An American engineer called John Elfreth Watkins has been receiving posthumous plaudits for the accuracy of predictions he made in the year 1900 about how the world would be in the early 21st century.
Among his "strange and impossible prophecies" were the mobile phone, digital photography, television, webcams and ready meals.
Inspired by Mr Watkins, here is our forecast of how humankind will be living in the year 2100:
TV sets, computers, game consoles, phones and other devices have been replaced by a silicon chip inside the head. With so much information bombarding the brain, the silicon chip will often get switched to overload. Nobody's gonna go to school, she's gonna make them stay at home.
A reader intervenes: "Didn't Bob Geldof already predict most of this in the song I Don't Like Mondays?"
Yes, but he missed out the bit where 99% of the films and TV programmes streamed straight into the brain are repeats. The BBC and the US networks have been taken over by Dave. They're re-running Have I Got News for You from 2012 when David Cameron resigned as prime minister. There's only the Danes left making the 102nd series of The Killing.
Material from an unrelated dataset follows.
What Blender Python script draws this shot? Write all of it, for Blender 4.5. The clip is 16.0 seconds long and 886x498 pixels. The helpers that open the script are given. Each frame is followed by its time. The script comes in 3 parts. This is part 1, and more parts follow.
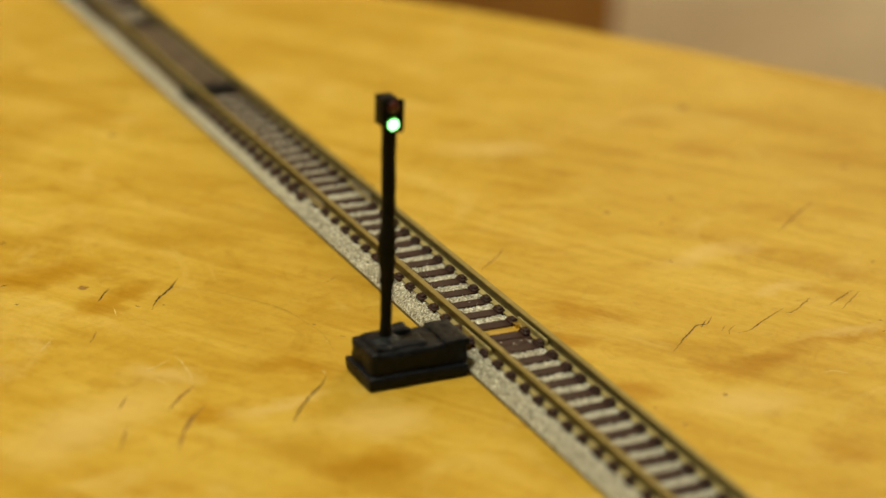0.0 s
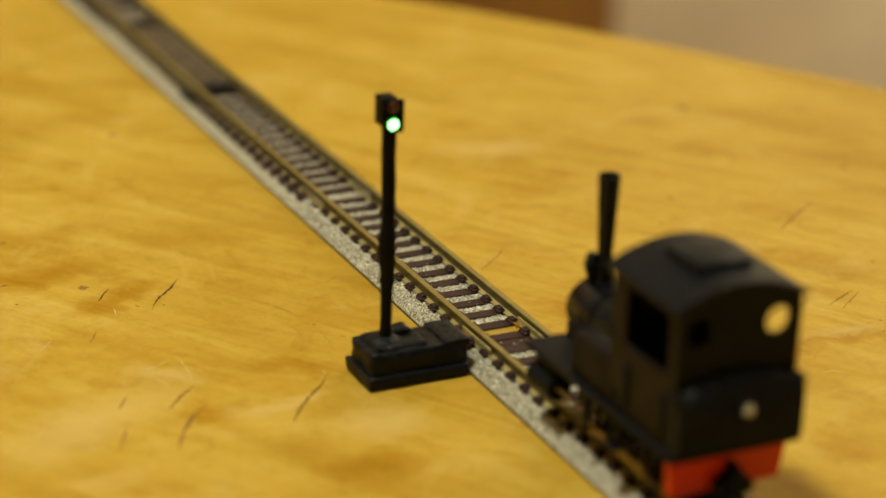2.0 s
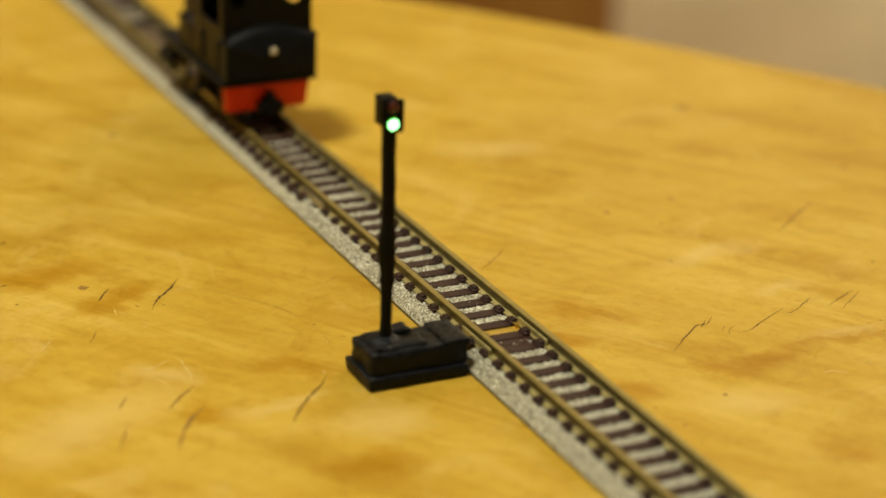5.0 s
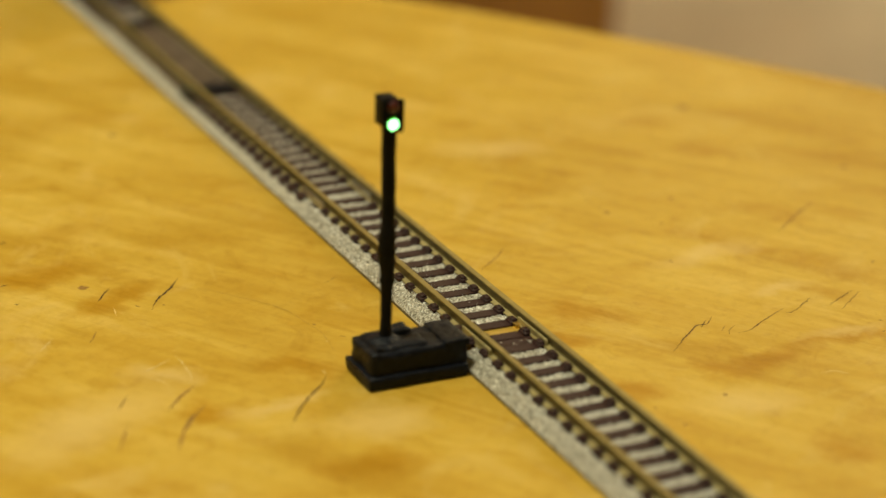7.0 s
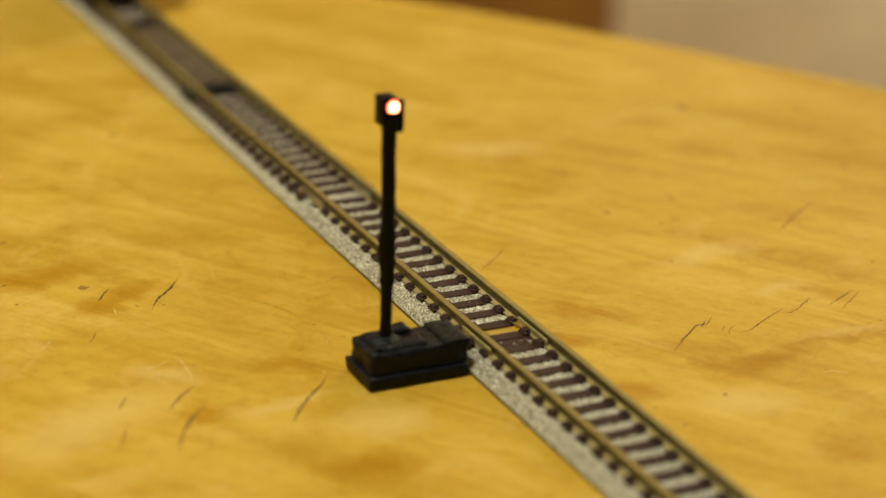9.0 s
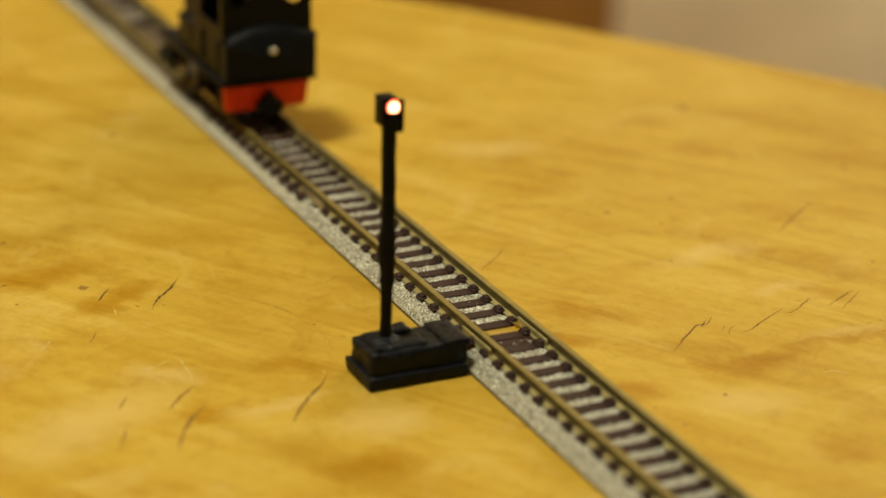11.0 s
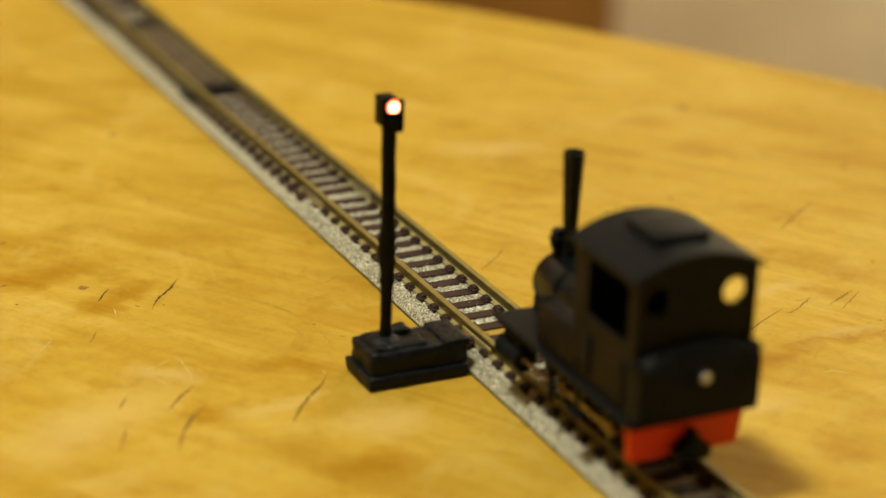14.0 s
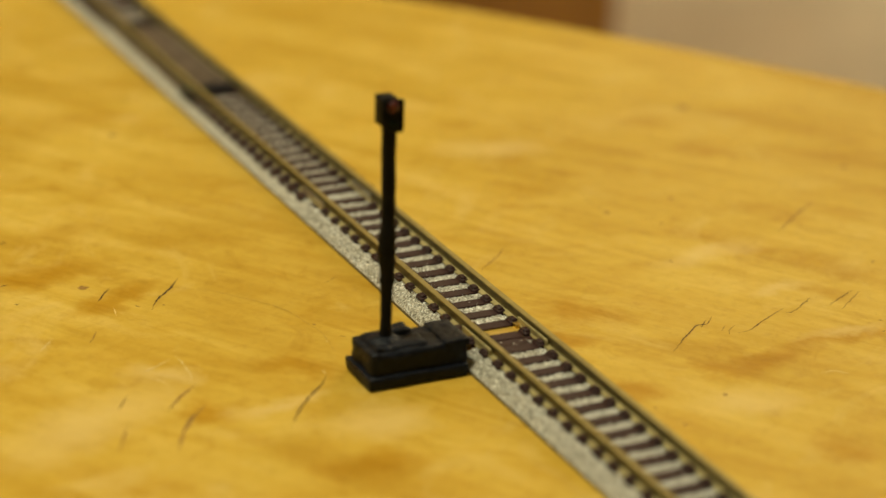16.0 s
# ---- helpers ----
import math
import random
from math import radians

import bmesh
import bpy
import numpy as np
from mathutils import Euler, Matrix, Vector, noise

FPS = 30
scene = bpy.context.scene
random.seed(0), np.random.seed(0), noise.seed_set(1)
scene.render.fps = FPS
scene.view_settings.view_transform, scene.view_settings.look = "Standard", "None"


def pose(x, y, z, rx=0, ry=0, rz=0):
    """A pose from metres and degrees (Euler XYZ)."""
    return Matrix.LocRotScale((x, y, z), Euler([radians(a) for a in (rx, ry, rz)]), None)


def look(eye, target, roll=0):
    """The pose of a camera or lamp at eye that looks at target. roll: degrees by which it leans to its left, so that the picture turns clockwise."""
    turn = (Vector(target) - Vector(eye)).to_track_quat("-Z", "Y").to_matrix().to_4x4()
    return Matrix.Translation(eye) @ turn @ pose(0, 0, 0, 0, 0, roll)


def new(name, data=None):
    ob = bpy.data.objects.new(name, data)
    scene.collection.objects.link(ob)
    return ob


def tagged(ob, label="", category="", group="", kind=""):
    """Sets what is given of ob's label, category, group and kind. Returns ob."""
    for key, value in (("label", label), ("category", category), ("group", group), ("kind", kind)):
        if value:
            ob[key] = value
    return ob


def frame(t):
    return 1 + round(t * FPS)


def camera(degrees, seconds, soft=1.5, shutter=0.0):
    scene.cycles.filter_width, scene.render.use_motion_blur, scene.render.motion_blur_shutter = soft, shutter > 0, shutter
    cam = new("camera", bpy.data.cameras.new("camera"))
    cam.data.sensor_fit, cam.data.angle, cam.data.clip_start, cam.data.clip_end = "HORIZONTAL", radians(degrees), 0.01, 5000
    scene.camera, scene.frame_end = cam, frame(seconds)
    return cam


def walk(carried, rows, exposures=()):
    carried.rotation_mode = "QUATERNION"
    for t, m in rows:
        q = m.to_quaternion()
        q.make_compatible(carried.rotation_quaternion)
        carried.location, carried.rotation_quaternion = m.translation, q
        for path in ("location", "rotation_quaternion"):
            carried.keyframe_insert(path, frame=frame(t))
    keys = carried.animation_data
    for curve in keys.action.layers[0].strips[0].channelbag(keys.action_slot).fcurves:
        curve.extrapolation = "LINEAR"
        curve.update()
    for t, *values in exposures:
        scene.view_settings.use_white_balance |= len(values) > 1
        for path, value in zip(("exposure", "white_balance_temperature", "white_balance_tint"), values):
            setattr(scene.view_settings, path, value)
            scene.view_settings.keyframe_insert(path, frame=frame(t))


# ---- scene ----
# Lengths in the build functions are millimetres from the track joint beside the signal; the world is in metres.
MM = 0.001

# ---- camera: it stands still ----
cam = camera(23.64, 16.0, soft=1.55)
STAND = look((-0.27832, 0.14777, 0.14591), (0.55597, -0.25645, -0.22901), 1.63)
walk(cam, [(0, STAND), (16, STAND)], exposures=[(0, -0.18), (2.1, -0.23), (2.5, -0.22), (3.0, -0.11), (4.2, -0.08), (6.3, -0.18), (11.3, -0.20), (13.2, -0.23), (14.0, -0.09), (15.0, -0.06),
                                              (15.5, -0.16), (16, -0.18)])
cam.data.dof.use_dof = True
cam.data.dof.focus_distance = 0.360
cam.data.dof.aperture_fstop = 10.2

# ---- light: a warm ceiling lamp nearly overhead, an added fill light low beside the far wall ----
world = bpy.data.worlds.new("room_dusk")
scene.world = world
world.use_nodes = True
world.node_tree.nodes["Background"].inputs[0].default_value = (1.0, 0.8, 0.55, 1)
world.node_tree.nodes["Background"].inputs[1].default_value = 0.05


def area_lamp(name, eye, target, size, power, color):
    data = bpy.data.lights.new(name, "AREA")
    data.shape, data.size, data.energy, data.color = "DISK", size, power, color
    ob = new(name, data)
    ob.matrix_world = look(eye, target)
    return ob


area_lamp("ceiling_lamp_light", (0.06, 0.42, 1.40), (0, 0, 0), 0.24, 19.2, (0.99, 0.97, 0.69))
# unseen fill, added to brighten the far wall and barely reach the table
area_lamp("wall_fill_light", (0.70, -0.92, 0.62), (0.95, -0.72, -0.2), 0.30, 6.0, (1.0, 0.88, 0.60))


# ---- materials ----
class Nodes:
    """A short way to wire a material."""

    def __init__(self, name):
        self.mat = bpy.data.materials.new(name)
        self.mat.use_nodes = True
        self.tree = self.mat.node_tree
        self.bsdf = self.tree.nodes["Principled BSDF"]

    def add(self, kind, **values):
        node = self.tree.nodes.new(kind)
        for key, value in values.items():
            node.inputs[key].default_value = value
        return node

    def link(self, a, b):
        self.tree.links.new(a, b)

    def coords(self, scale=(1, 1, 1), rot=0.0):
        """Object coordinates, turned by rot and then divided by scale."""
        tex = self.add("ShaderNodeTexCoord")
        m = self.add("ShaderNodeMapping")
        m.vector_type = "TEXTURE"
        m.inputs["Scale"].default_value = scale
        m.inputs["Rotation"].default_value = (0, 0, rot)
        self.link(tex.outputs["Object"], m.inputs["Vector"])
        return m.outputs["Vector"]

    def noise(self, vec, scale, detail=4.0, rough=0.55, distortion=0.0):
        n = self.add("ShaderNodeTexNoise", Scale=scale, Detail=detail, Roughness=rough, Distortion=distortion)
        self.link(vec, n.inputs["Vector"])
        return n.outputs["Fac"]

    def ramp(self, fac, stops):
        r = self.add("ShaderNodeValToRGB")
        els = r.color_ramp.elements
        els[0].position, els[0].color = stops[0][0], (*stops[0][1], 1)
        els[1].position, els[1].color = stops[-1][0], (*stops[-1][1], 1)
        for pos, col in stops[1:-1]:
            els.new(pos).color = (*col, 1)
        self.link(fac, r.inputs["Fac"])
        return r.outputs["Color"]

    def mix(self, kind, fac, a, b):
        m = self.add("ShaderNodeMix")
        m.data_type, m.blend_type = "RGBA", kind
        for value, socket in ((fac, m.inputs[0]), (a, m.inputs[6]), (b, m.inputs[7])):
            if isinstance(value, (int, float)):
                socket.default_value = value
            elif isinstance(value, tuple):
                socket.default_value = (*value, 1)
            else:
                self.link(value, socket)
        return m.outputs[2]

    def bump(self, height, strength, distance):
        b = self.add("ShaderNodeBump", Strength=strength, Distance=distance)
        self.link(height, b.inputs["Height"])
        self.link(b.outputs["Normal"], self.bsdf.inputs["Normal"])

    def base(self, color):
        self.link(color, self.bsdf.inputs["Base Color"])

    def set(self, **values):
        for key, value in values.items():
            self.bsdf.inputs[key.replace("_", " ")].default_value = value
        return self


def grainy(name, dark, light, rough=0.6, metal=0.0, scale=900.0, bump=0.25, spec=0.5):
    """A surface with two scales of mottling and a fine relief."""
    n = Nodes(name)
    v = n.coords()
    fine, broad = n.noise(v, scale, 5), n.noise(v, scale / 9, 3)
    col = n.ramp(fine, [(0.3, dark), (0.7, light)])
    col = n.mix("MULTIPLY", 0.5, col, n.ramp(broad, [(0.3, (0.65, 0.65, 0.65)), (0.7, (1.1, 1.1, 1.1))]))
    n.base(col)
    info = n.add("ShaderNodeMapRange")
    info.inputs["To Min"].default_value, info.inputs["To Max"].default_value = rough - 0.12, rough + 0.12
    n.link(broad, info.inputs["Value"])
    n.link(info.outputs["Result"], n.bsdf.inputs["Roughness"])
    n.set(Metallic=metal, Specular_IOR_Level=spec)
    n.bump(fine, bump, 0.00015)
    return n.mat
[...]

The reader asks: "Will we able to read all about it in the newspapers?"
No, the last edition of the last printed newspaper, the Daily Mail, ceased in 2050. Couldn't get their delivery vans through congested traffic on the M25 caused by immigrants.
"What will the weather be like?" says the reader trying to change the subject.
Mainly cloudy. In fact, there is a computer cloud over everyone's head. It's very handy, containing all your phone numbers, Facebook profile, details of bank overdrafts, and your latest score on Angry Birds. If you look closely at the cloud, you can see what you're having for your tea.
The reader asks: "So what's likely to be for tea in the year 2100?"
Search me. Or better still search tesco-greggs.com on Google. But be assured your tea is ready-made.
"What will happen, this persistent reader says, when the electricity and silicon runs out?"
Scientists are working on alternatives. A phone which comes in a red box the size of Dr Who's Tardis. It's pay-as-you-go with two buttons, A and B. And there's an exciting new cloud device called steam radio.